GIVEN EXERCISE:
Your job is to retype all of the data word for word, leaving every image out.

Scene script records:
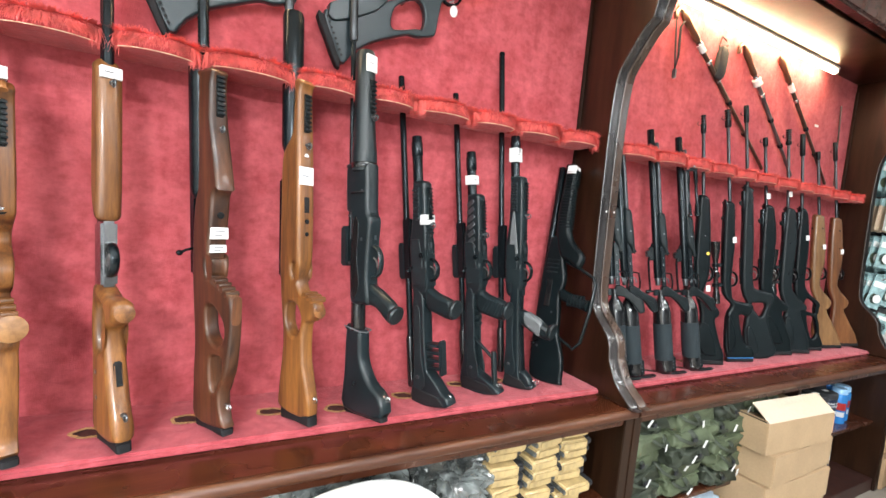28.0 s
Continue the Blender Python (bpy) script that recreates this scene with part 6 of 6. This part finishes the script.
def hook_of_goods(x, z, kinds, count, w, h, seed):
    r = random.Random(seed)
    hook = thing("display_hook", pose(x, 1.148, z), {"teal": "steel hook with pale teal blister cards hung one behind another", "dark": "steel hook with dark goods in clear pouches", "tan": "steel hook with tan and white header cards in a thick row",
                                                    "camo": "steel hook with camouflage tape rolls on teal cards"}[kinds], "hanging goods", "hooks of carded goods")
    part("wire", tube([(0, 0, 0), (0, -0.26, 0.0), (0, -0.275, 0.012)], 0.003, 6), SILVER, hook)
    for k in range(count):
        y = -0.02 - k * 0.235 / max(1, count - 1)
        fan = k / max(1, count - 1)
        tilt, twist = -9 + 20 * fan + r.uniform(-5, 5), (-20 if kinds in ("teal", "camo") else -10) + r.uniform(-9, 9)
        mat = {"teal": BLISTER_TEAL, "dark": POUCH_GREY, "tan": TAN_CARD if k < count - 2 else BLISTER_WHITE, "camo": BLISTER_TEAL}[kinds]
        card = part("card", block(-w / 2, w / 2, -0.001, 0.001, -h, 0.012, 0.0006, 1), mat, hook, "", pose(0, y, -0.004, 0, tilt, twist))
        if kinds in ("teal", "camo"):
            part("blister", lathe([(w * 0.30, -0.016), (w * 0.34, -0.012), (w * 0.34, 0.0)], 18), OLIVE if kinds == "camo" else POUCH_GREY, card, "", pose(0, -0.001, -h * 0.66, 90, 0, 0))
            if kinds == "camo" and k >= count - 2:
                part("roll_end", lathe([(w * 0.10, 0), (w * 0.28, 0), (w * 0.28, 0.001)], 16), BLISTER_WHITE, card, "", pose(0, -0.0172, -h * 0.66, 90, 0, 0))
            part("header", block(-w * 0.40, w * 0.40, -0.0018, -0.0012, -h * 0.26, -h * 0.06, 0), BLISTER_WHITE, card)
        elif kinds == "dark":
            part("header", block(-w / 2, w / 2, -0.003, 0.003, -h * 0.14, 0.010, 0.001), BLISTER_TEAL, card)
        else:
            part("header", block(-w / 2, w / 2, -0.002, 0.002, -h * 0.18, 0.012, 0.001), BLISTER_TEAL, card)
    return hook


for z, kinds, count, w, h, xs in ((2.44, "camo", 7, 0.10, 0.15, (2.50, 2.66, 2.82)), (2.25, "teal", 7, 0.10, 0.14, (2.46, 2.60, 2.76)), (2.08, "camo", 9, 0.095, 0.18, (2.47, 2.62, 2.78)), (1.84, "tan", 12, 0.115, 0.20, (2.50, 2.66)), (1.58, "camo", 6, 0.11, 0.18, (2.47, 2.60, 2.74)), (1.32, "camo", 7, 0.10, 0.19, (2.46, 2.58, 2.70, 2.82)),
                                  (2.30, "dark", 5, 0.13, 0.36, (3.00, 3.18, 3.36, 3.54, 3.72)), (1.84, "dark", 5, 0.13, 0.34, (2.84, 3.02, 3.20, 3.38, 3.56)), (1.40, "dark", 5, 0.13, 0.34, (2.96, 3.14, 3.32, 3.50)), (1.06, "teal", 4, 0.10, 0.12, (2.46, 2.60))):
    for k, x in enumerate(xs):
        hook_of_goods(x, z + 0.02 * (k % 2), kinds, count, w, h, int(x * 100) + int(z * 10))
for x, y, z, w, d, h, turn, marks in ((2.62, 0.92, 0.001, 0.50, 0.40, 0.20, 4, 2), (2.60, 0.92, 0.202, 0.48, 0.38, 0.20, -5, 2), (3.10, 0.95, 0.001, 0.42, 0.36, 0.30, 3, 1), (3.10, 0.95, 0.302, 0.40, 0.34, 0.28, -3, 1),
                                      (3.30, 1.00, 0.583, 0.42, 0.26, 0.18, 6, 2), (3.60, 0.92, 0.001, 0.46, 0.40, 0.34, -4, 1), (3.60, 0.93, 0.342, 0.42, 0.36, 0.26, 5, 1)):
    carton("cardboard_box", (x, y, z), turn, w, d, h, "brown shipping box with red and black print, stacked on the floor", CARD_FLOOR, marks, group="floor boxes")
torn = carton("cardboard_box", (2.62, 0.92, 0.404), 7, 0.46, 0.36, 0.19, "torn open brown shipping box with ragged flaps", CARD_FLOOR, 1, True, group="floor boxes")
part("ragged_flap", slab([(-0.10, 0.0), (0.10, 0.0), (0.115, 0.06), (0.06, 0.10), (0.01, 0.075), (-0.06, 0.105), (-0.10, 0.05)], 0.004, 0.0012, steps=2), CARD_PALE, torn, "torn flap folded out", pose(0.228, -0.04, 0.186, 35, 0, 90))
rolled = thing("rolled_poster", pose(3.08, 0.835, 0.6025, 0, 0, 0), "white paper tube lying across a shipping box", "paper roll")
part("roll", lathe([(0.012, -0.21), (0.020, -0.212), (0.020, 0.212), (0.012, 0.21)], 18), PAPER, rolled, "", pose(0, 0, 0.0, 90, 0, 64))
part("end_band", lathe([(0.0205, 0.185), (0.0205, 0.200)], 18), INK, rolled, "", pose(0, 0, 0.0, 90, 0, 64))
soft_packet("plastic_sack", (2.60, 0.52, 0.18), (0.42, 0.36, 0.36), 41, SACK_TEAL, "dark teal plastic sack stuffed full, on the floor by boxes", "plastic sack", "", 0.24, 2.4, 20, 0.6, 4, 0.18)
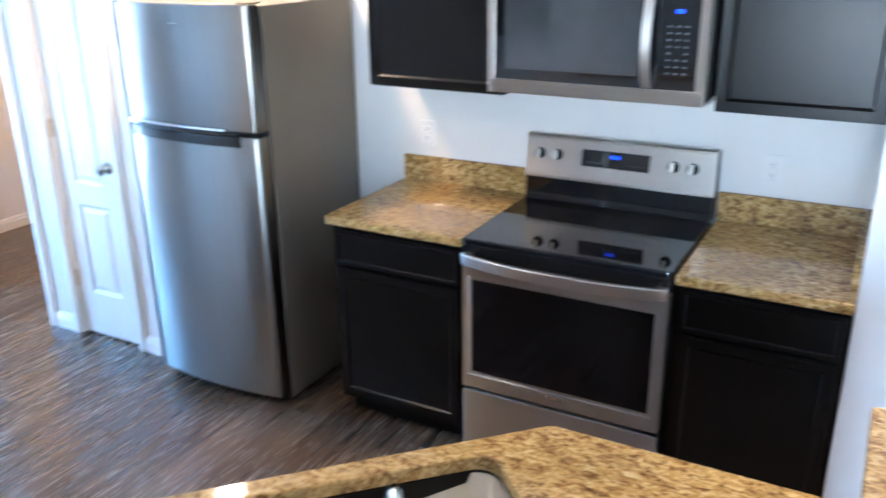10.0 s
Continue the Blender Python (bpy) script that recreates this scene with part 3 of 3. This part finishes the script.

RESULT OF THIS EXERCISE:
28.0 s
Continue the Blender Python (bpy) script that recreates this scene with part 6 of 6. This part finishes the script.
def hook_of_goods(x, z, kinds, count, w, h, seed):
    r = random.Random(seed)
    hook = thing("display_hook", pose(x, 1.148, z), {"teal": "steel hook with pale teal blister cards hung one behind another", "dark": "steel hook with dark goods in clear pouches", "tan": "steel hook with tan and white header cards in a thick row",
                                                    "camo": "steel hook with camouflage tape rolls on teal cards"}[kinds], "hanging goods", "hooks of carded goods")
    part("wire", tube([(0, 0, 0), (0, -0.26, 0.0), (0, -0.275, 0.012)], 0.003, 6), SILVER, hook)
    for k in range(count):
        y = -0.02 - k * 0.235 / max(1, count - 1)
        fan = k / max(1, count - 1)
        tilt, twist = -9 + 20 * fan + r.uniform(-5, 5), (-20 if kinds in ("teal", "camo") else -10) + r.uniform(-9, 9)
        mat = {"teal": BLISTER_TEAL, "dark": POUCH_GREY, "tan": TAN_CARD if k < count - 2 else BLISTER_WHITE, "camo": BLISTER_TEAL}[kinds]
        card = part("card", block(-w / 2, w / 2, -0.001, 0.001, -h, 0.012, 0.0006, 1), mat, hook, "", pose(0, y, -0.004, 0, tilt, twist))
        if kinds in ("teal", "camo"):
            part("blister", lathe([(w * 0.30, -0.016), (w * 0.34, -0.012), (w * 0.34, 0.0)], 18), OLIVE if kinds == "camo" else POUCH_GREY, card, "", pose(0, -0.001, -h * 0.66, 90, 0, 0))
            if kinds == "camo" and k >= count - 2:
                part("roll_end", lathe([(w * 0.10, 0), (w * 0.28, 0), (w * 0.28, 0.001)], 16), BLISTER_WHITE, card, "", pose(0, -0.0172, -h * 0.66, 90, 0, 0))
            part("header", block(-w * 0.40, w * 0.40, -0.0018, -0.0012, -h * 0.26, -h * 0.06, 0), BLISTER_WHITE, card)
        elif kinds == "dark":
            part("header", block(-w / 2, w / 2, -0.003, 0.003, -h * 0.14, 0.010, 0.001), BLISTER_TEAL, card)
        else:
            part("header", block(-w / 2, w / 2, -0.002, 0.002, -h * 0.18, 0.012, 0.001), BLISTER_TEAL, card)
    return hook


for z, kinds, count, w, h, xs in ((2.44, "camo", 7, 0.10, 0.15, (2.50, 2.66, 2.82)), (2.25, "teal", 7, 0.10, 0.14, (2.46, 2.60, 2.76)), (2.08, "camo", 9, 0.095, 0.18, (2.47, 2.62, 2.78)), (1.84, "tan", 12, 0.115, 0.20, (2.50, 2.66)), (1.58, "camo", 6, 0.11, 0.18, (2.47, 2.60, 2.74)), (1.32, "camo", 7, 0.10, 0.19, (2.46, 2.58, 2.70, 2.82)),
                                  (2.30, "dark", 5, 0.13, 0.36, (3.00, 3.18, 3.36, 3.54, 3.72)), (1.84, "dark", 5, 0.13, 0.34, (2.84, 3.02, 3.20, 3.38, 3.56)), (1.40, "dark", 5, 0.13, 0.34, (2.96, 3.14, 3.32, 3.50)), (1.06, "teal", 4, 0.10, 0.12, (2.46, 2.60))):
    for k, x in enumerate(xs):
        hook_of_goods(x, z + 0.02 * (k % 2), kinds, count, w, h, int(x * 100) + int(z * 10))
for x, y, z, w, d, h, turn, marks in ((2.62, 0.92, 0.001, 0.50, 0.40, 0.20, 4, 2), (2.60, 0.92, 0.202, 0.48, 0.38, 0.20, -5, 2), (3.10, 0.95, 0.001, 0.42, 0.36, 0.30, 3, 1), (3.10, 0.95, 0.302, 0.40, 0.34, 0.28, -3, 1),
                                      (3.30, 1.00, 0.583, 0.42, 0.26, 0.18, 6, 2), (3.60, 0.92, 0.001, 0.46, 0.40, 0.34, -4, 1), (3.60, 0.93, 0.342, 0.42, 0.36, 0.26, 5, 1)):
    carton("cardboard_box", (x, y, z), turn, w, d, h, "brown shipping box with red and black print, stacked on the floor", CARD_FLOOR, marks, group="floor boxes")
torn = carton("cardboard_box", (2.62, 0.92, 0.404), 7, 0.46, 0.36, 0.19, "torn open brown shipping box with ragged flaps", CARD_FLOOR, 1, True, group="floor boxes")
part("ragged_flap", slab([(-0.10, 0.0), (0.10, 0.0), (0.115, 0.06), (0.06, 0.10), (0.01, 0.075), (-0.06, 0.105), (-0.10, 0.05)], 0.004, 0.0012, steps=2), CARD_PALE, torn, "torn flap folded out", pose(0.228, -0.04, 0.186, 35, 0, 90))
rolled = thing("rolled_poster", pose(3.08, 0.835, 0.6025, 0, 0, 0), "white paper tube lying across a shipping box", "paper roll")
part("roll", lathe([(0.012, -0.21), (0.020, -0.212), (0.020, 0.212), (0.012, 0.21)], 18), PAPER, rolled, "", pose(0, 0, 0.0, 90, 0, 64))
part("end_band", lathe([(0.0205, 0.185), (0.0205, 0.200)], 18), INK, rolled, "", pose(0, 0, 0.0, 90, 0, 64))
soft_packet("plastic_sack", (2.60, 0.52, 0.18), (0.42, 0.36, 0.36), 41, SACK_TEAL, "dark teal plastic sack stuffed full, on the floor by boxes", "plastic sack", "", 0.24, 2.4, 20, 0.6, 4, 0.18)
10.0 s
Continue the Blender Python (bpy) script that recreates this scene with part 3 of 3. This part finishes the script.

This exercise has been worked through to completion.